REQUIREMENTS: Copy out the listing in full, exactly as written, but not its pictures.

DATA EXCERPT:
╭──

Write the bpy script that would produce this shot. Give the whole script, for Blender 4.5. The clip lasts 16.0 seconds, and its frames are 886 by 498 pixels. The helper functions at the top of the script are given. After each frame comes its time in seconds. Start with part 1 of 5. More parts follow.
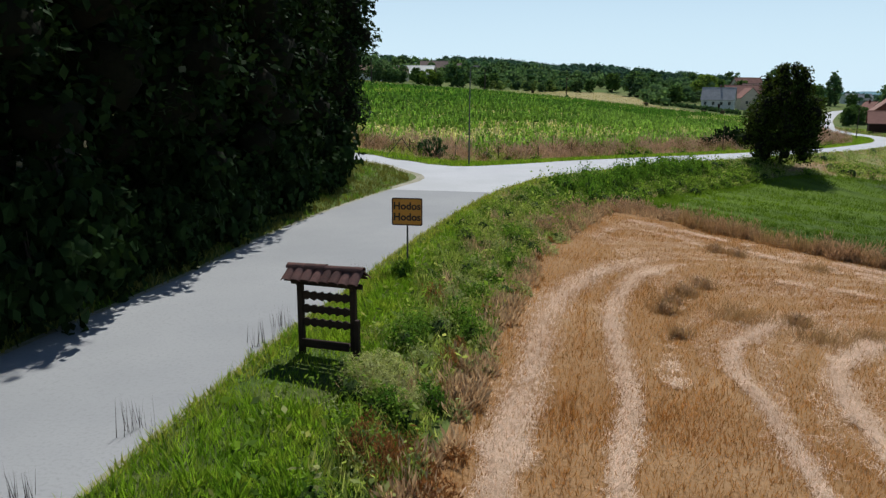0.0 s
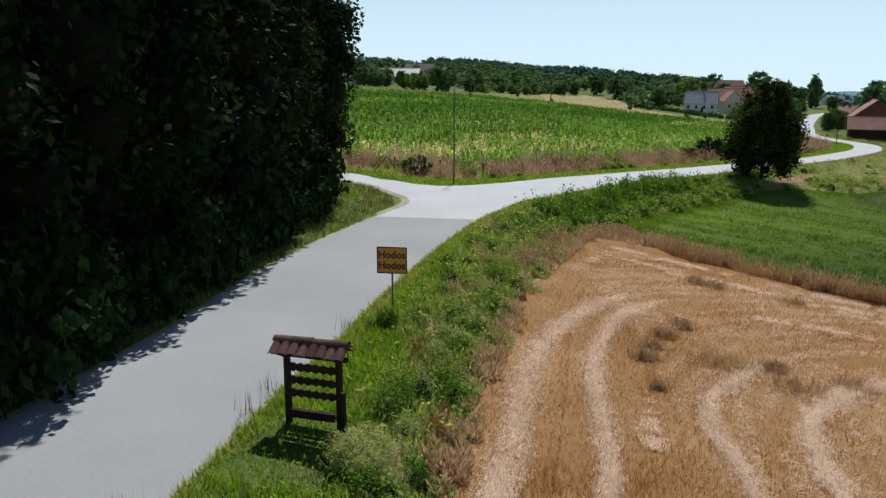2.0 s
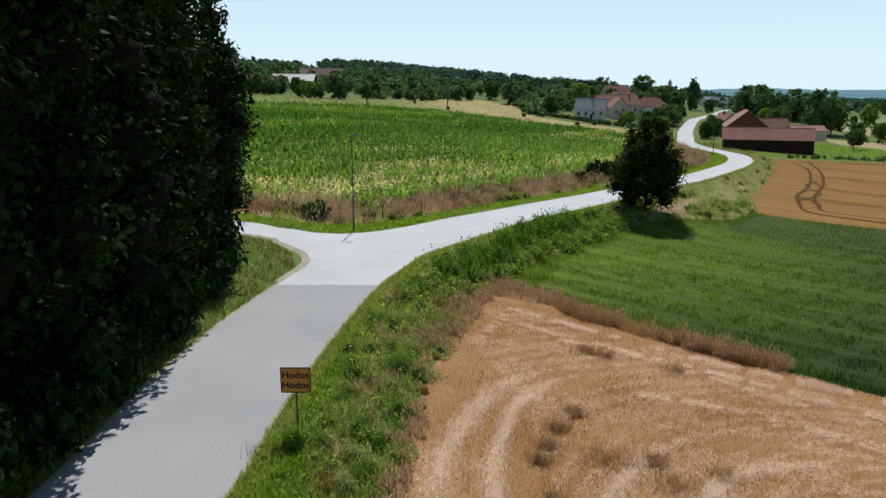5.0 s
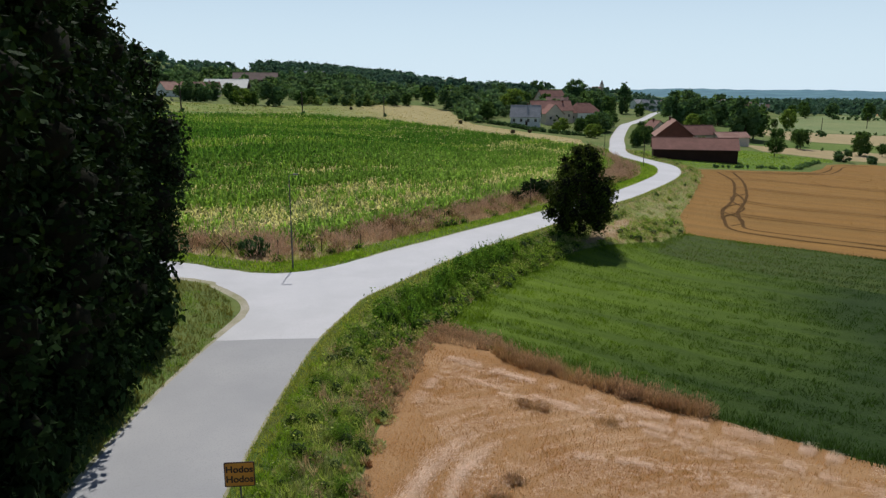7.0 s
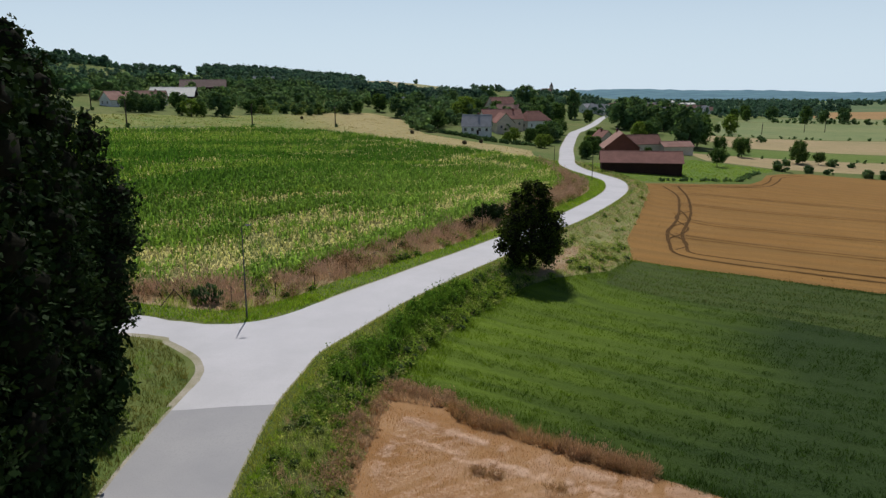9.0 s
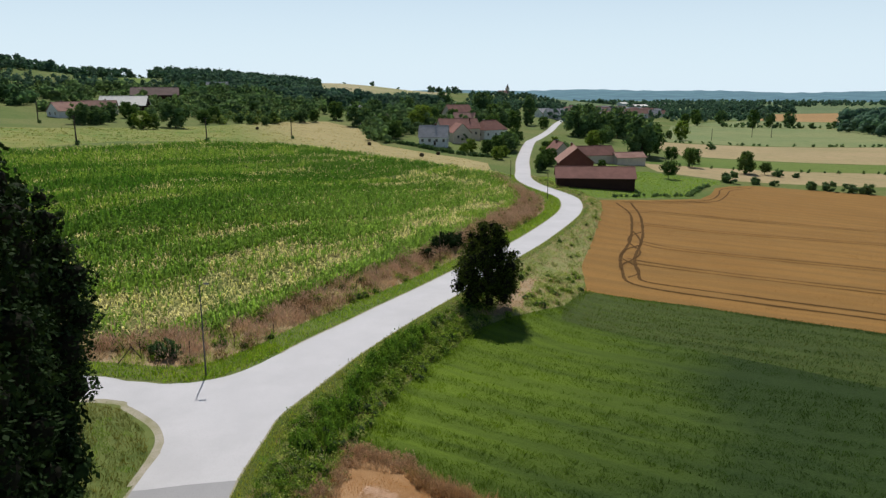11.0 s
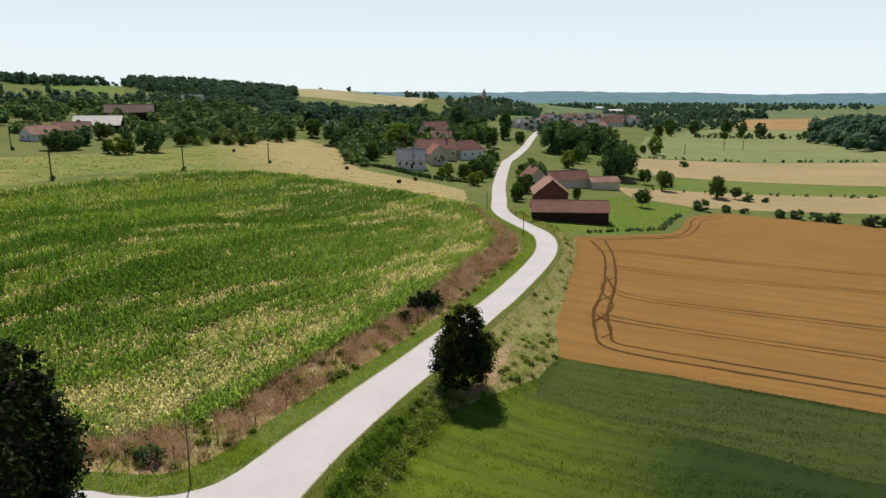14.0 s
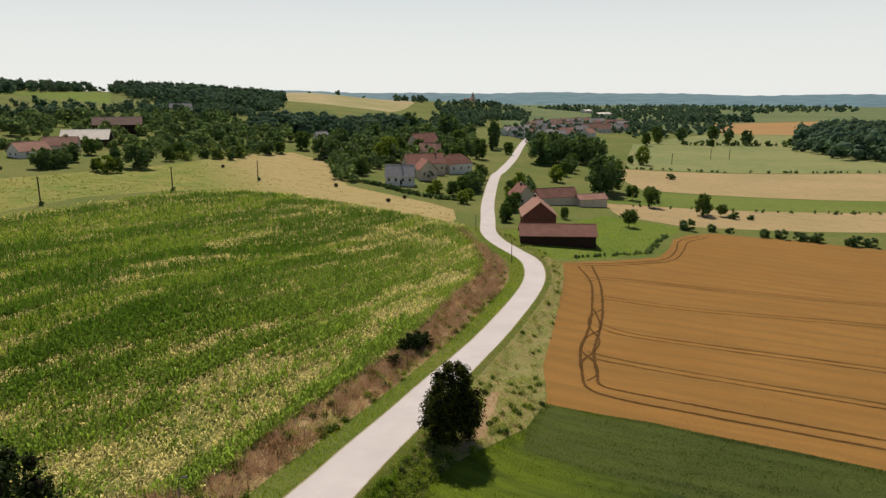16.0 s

╰──

FULL SOLUTION:
Write the bpy script that would produce this shot. Give the whole script, for Blender 4.5. The clip lasts 16.0 seconds, and its frames are 886 by 498 pixels. The helper functions at the top of the script are given. After each frame comes its time in seconds. Start with part 1 of 5. More parts follow.
0.0 s
2.0 s
5.0 s
7.0 s
9.0 s
11.0 s
14.0 s
16.0 s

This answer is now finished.